== Exercise ==
Quote the entries below from the line with "import random" through the line with "shutter > 0, shutter", both ends included, and only those lines.

— start of Raw data —

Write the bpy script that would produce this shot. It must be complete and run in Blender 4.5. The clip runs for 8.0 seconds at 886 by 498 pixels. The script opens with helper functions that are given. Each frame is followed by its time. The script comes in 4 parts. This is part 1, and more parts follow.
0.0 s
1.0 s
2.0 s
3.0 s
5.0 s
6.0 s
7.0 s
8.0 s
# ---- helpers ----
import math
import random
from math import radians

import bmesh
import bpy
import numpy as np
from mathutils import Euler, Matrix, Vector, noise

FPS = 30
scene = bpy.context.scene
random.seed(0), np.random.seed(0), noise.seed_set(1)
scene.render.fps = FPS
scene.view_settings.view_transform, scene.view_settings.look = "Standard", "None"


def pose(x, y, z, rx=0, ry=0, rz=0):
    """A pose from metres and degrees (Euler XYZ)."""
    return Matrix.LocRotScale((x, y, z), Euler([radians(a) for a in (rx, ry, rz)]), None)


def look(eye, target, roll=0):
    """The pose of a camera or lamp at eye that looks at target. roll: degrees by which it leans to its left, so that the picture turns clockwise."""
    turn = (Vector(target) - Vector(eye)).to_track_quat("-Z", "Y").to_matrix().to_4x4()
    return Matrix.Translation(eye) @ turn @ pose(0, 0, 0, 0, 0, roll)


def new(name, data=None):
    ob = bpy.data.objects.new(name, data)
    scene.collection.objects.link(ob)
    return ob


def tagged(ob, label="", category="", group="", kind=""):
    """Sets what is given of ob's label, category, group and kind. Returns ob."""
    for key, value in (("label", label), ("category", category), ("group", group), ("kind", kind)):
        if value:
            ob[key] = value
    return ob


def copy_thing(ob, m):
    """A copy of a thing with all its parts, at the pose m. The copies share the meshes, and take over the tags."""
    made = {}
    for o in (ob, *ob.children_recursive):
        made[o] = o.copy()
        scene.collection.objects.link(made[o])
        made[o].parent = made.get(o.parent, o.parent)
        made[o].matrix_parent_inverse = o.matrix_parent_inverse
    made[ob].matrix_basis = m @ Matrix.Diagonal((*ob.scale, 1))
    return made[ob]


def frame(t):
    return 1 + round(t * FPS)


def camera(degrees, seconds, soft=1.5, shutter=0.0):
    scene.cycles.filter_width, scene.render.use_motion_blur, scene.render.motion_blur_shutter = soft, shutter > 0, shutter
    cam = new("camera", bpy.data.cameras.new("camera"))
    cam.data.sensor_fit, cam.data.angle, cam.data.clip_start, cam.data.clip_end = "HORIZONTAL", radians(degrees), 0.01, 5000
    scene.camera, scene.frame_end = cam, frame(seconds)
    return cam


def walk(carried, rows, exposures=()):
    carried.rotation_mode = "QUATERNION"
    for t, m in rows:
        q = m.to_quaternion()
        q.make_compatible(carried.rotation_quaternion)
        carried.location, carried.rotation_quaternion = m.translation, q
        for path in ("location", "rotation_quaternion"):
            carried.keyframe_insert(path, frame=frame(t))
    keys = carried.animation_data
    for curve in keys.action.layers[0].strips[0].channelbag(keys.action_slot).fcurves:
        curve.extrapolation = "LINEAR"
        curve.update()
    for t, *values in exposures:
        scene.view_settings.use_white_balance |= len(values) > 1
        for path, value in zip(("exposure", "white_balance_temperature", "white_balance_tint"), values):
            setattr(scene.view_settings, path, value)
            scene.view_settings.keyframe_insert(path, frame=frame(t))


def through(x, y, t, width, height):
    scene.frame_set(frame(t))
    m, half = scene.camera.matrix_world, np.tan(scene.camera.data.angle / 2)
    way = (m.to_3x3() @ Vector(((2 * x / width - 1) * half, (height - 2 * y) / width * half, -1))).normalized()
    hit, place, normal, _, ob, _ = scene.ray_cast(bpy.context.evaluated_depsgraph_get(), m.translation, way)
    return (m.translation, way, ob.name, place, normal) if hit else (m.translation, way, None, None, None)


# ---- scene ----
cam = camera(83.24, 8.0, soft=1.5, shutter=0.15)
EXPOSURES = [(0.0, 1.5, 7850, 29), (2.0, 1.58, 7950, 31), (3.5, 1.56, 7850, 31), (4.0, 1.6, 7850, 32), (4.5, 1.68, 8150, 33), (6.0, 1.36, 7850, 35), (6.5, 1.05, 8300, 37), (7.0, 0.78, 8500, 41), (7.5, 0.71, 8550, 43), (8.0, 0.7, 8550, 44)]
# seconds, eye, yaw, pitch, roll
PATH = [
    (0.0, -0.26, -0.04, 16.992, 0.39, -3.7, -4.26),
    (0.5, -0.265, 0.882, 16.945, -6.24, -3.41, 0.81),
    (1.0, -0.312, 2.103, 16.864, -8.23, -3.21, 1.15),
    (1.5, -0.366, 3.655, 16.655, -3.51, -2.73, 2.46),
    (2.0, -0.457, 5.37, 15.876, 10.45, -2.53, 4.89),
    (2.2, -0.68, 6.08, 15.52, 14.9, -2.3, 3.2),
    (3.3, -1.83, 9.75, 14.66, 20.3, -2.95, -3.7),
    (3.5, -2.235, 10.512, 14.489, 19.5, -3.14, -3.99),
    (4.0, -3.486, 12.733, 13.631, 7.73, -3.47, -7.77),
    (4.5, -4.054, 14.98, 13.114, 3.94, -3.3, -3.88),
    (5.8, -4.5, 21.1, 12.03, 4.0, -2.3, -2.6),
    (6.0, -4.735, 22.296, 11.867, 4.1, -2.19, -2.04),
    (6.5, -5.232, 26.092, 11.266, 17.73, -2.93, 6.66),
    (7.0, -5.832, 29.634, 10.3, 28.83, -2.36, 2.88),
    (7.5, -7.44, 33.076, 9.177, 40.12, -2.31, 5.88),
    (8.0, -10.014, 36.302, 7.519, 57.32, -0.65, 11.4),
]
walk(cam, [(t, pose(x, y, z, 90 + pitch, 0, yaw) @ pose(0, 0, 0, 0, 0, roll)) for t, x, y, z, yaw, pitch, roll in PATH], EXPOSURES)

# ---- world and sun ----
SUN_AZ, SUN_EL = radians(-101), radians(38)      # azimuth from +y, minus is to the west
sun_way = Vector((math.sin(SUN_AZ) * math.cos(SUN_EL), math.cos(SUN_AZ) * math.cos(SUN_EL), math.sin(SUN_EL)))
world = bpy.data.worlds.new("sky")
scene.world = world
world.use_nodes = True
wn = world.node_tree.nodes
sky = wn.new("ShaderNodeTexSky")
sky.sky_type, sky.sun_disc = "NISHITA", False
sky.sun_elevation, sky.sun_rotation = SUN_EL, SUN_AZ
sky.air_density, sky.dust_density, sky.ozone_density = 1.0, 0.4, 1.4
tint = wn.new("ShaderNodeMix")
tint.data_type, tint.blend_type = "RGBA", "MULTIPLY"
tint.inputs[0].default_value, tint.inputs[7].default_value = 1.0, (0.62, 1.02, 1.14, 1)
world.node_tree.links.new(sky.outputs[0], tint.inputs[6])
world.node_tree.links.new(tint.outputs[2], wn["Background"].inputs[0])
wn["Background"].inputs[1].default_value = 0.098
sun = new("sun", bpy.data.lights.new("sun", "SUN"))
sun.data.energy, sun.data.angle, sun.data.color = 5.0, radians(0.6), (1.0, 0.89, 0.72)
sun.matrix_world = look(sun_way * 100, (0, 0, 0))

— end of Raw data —
— start of Raw data —

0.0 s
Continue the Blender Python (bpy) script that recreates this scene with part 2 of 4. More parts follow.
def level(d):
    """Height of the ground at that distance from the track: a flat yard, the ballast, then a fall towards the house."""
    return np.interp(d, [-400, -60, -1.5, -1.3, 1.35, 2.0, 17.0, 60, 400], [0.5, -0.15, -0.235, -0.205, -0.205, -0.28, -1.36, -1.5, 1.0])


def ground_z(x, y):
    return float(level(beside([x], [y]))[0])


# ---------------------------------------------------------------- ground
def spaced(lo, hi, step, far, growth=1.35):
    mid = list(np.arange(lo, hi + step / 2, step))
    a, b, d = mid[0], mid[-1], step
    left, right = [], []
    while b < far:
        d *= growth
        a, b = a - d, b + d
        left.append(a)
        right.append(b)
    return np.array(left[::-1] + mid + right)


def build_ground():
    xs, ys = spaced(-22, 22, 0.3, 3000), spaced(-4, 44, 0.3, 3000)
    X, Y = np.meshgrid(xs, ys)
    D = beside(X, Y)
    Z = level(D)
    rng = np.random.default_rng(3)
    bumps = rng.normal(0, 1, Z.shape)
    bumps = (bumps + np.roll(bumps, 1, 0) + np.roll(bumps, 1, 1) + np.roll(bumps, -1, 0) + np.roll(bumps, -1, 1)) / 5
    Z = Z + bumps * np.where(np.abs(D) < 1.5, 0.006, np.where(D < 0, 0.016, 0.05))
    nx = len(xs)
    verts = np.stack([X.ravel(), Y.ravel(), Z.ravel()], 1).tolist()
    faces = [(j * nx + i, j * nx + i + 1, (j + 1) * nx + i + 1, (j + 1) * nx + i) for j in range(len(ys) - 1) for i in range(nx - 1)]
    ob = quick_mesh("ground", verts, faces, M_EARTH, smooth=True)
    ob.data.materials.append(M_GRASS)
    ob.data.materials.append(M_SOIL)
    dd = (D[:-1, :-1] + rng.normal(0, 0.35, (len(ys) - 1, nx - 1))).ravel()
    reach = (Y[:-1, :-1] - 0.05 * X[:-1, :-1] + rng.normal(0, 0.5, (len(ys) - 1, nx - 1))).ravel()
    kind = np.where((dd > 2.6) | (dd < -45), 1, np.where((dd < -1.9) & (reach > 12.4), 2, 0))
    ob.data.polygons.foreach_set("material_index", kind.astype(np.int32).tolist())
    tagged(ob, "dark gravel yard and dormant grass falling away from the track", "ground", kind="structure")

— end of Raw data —
— start of Raw data —

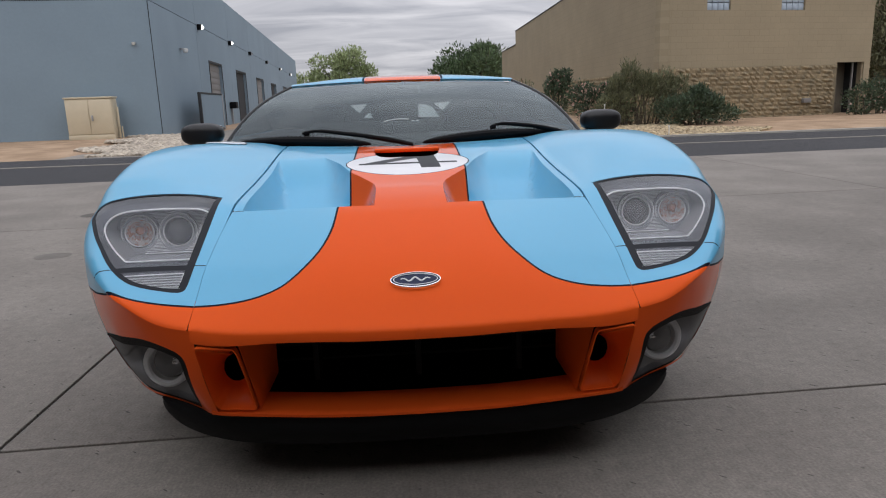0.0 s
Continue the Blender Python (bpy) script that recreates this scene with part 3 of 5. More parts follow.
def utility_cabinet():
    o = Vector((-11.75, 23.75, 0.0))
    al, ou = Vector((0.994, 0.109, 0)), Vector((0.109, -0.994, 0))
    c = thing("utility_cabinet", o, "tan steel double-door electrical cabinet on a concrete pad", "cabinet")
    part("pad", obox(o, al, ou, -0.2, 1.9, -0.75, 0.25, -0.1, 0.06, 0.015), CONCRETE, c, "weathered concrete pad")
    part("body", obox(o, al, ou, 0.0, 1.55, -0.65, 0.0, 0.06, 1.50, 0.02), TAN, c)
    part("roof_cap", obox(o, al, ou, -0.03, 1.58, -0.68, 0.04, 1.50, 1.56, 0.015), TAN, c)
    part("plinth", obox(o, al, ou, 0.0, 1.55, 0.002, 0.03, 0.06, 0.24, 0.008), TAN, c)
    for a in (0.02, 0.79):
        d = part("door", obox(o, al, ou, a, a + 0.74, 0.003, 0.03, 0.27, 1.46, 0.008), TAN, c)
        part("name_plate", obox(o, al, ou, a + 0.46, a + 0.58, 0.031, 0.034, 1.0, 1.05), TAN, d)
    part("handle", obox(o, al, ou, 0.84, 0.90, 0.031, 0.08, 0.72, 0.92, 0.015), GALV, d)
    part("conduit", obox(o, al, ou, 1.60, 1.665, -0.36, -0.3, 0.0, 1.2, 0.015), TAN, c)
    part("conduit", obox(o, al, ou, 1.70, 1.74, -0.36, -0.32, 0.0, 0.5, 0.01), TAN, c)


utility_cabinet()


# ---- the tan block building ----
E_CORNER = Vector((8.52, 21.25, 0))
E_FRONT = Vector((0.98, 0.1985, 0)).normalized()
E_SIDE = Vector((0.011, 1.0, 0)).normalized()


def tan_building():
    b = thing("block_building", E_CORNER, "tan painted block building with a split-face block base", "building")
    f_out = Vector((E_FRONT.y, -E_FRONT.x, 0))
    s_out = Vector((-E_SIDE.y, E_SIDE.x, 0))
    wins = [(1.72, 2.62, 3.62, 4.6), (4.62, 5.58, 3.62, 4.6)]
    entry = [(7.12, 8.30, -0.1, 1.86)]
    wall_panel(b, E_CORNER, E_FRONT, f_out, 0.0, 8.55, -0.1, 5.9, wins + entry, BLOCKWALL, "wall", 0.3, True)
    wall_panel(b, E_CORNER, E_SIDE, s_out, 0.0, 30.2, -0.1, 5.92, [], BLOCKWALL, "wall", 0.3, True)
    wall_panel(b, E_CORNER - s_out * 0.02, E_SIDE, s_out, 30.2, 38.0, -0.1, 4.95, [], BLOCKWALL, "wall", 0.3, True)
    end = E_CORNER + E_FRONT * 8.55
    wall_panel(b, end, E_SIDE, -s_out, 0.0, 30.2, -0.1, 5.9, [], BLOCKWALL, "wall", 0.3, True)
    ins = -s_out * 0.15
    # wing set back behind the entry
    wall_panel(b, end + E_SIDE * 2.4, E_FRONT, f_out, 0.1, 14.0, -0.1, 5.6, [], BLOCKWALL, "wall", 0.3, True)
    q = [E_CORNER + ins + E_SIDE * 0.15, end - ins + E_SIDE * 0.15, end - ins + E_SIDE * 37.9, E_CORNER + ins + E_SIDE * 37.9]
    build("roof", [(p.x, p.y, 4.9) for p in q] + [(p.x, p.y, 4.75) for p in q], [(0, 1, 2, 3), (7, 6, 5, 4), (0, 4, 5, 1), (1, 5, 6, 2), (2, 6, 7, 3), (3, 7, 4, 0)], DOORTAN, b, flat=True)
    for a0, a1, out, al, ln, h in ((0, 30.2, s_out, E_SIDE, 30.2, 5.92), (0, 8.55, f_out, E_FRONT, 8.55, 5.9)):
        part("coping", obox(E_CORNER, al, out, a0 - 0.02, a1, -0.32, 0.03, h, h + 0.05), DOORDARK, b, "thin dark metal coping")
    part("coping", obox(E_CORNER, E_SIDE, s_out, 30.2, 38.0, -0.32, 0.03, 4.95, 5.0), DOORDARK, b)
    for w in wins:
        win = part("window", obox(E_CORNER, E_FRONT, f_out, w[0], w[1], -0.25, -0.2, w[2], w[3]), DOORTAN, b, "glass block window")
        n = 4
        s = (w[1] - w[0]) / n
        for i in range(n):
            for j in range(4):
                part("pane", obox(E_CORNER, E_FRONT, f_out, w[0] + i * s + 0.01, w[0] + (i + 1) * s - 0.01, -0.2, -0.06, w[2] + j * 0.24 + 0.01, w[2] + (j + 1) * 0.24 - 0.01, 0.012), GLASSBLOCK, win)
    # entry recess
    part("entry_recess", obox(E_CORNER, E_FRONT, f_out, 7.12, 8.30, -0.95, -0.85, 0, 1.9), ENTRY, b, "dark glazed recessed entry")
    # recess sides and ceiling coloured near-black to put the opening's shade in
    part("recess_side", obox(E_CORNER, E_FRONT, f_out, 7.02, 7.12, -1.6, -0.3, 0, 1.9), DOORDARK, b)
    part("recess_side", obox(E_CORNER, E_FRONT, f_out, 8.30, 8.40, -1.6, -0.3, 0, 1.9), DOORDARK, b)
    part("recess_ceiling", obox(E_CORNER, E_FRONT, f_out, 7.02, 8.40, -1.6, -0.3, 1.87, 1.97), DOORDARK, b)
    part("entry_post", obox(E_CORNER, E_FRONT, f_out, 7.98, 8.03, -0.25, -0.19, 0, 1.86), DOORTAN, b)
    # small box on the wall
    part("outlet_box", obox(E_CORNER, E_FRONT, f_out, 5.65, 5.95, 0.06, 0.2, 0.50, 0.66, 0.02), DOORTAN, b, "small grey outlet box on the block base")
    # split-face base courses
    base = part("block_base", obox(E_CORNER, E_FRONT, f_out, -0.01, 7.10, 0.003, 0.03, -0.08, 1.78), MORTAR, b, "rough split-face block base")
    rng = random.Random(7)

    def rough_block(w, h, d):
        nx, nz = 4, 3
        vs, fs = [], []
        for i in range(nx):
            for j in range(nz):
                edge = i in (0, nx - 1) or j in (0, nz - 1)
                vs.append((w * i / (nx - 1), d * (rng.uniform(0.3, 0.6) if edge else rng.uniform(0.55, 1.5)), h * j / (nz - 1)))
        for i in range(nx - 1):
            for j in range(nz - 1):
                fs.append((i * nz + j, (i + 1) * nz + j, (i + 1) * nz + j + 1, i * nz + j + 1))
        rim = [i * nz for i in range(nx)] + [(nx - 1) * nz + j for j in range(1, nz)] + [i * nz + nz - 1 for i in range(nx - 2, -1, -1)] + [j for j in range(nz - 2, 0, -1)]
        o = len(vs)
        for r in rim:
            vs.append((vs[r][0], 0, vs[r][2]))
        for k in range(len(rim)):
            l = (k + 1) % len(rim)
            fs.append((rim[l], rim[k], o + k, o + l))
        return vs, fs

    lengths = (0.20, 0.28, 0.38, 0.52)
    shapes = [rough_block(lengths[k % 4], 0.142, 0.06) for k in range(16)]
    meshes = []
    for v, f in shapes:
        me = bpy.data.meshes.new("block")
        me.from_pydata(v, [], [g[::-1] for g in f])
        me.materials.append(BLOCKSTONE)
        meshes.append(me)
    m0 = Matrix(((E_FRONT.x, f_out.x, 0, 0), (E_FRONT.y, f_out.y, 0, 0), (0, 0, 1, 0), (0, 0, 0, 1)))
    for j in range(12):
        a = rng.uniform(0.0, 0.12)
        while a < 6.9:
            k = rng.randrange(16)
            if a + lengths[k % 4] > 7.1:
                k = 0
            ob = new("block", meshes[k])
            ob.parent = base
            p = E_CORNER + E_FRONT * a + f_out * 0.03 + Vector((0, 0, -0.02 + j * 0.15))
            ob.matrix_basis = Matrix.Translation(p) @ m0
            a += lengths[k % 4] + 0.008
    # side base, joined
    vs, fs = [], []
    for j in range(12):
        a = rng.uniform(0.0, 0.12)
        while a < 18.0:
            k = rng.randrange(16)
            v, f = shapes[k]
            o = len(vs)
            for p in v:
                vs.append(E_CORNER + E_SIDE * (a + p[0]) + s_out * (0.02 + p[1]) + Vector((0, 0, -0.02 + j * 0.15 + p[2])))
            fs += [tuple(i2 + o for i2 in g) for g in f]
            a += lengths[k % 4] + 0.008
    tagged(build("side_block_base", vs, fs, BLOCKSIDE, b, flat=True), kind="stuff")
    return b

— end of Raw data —

== Output below ==
import random
from math import radians

import bmesh
import bpy
import numpy as np
from mathutils import Euler, Matrix, Vector, noise

FPS = 30
scene = bpy.context.scene
random.seed(0), np.random.seed(0), noise.seed_set(1)
scene.render.fps = FPS
scene.view_settings.view_transform, scene.view_settings.look = "Standard", "None"


def pose(x, y, z, rx=0, ry=0, rz=0):
    """A pose from metres and degrees (Euler XYZ)."""
    return Matrix.LocRotScale((x, y, z), Euler([radians(a) for a in (rx, ry, rz)]), None)


def look(eye, target, roll=0):
    """The pose of a camera or lamp at eye that looks at target. roll: degrees by which it leans to its left, so that the picture turns clockwise."""
    turn = (Vector(target) - Vector(eye)).to_track_quat("-Z", "Y").to_matrix().to_4x4()
    return Matrix.Translation(eye) @ turn @ pose(0, 0, 0, 0, 0, roll)


def new(name, data=None):
    ob = bpy.data.objects.new(name, data)
    scene.collection.objects.link(ob)
    return ob


def tagged(ob, label="", category="", group="", kind=""):
    """Sets what is given of ob's label, category, group and kind. Returns ob."""
    for key, value in (("label", label), ("category", category), ("group", group), ("kind", kind)):
        if value:
            ob[key] = value
    return ob


def copy_thing(ob, m):
    """A copy of a thing with all its parts, at the pose m. The copies share the meshes, and take over the tags."""
    made = {}
    for o in (ob, *ob.children_recursive):
        made[o] = o.copy()
        scene.collection.objects.link(made[o])
        made[o].parent = made.get(o.parent, o.parent)
        made[o].matrix_parent_inverse = o.matrix_parent_inverse
    made[ob].matrix_basis = m @ Matrix.Diagonal((*ob.scale, 1))
    return made[ob]


def frame(t):
    return 1 + round(t * FPS)


def camera(degrees, seconds, soft=1.5, shutter=0.0):
    scene.cycles.filter_width, scene.render.use_motion_blur, scene.render.motion_blur_shutter = soft, shutter > 0, shutter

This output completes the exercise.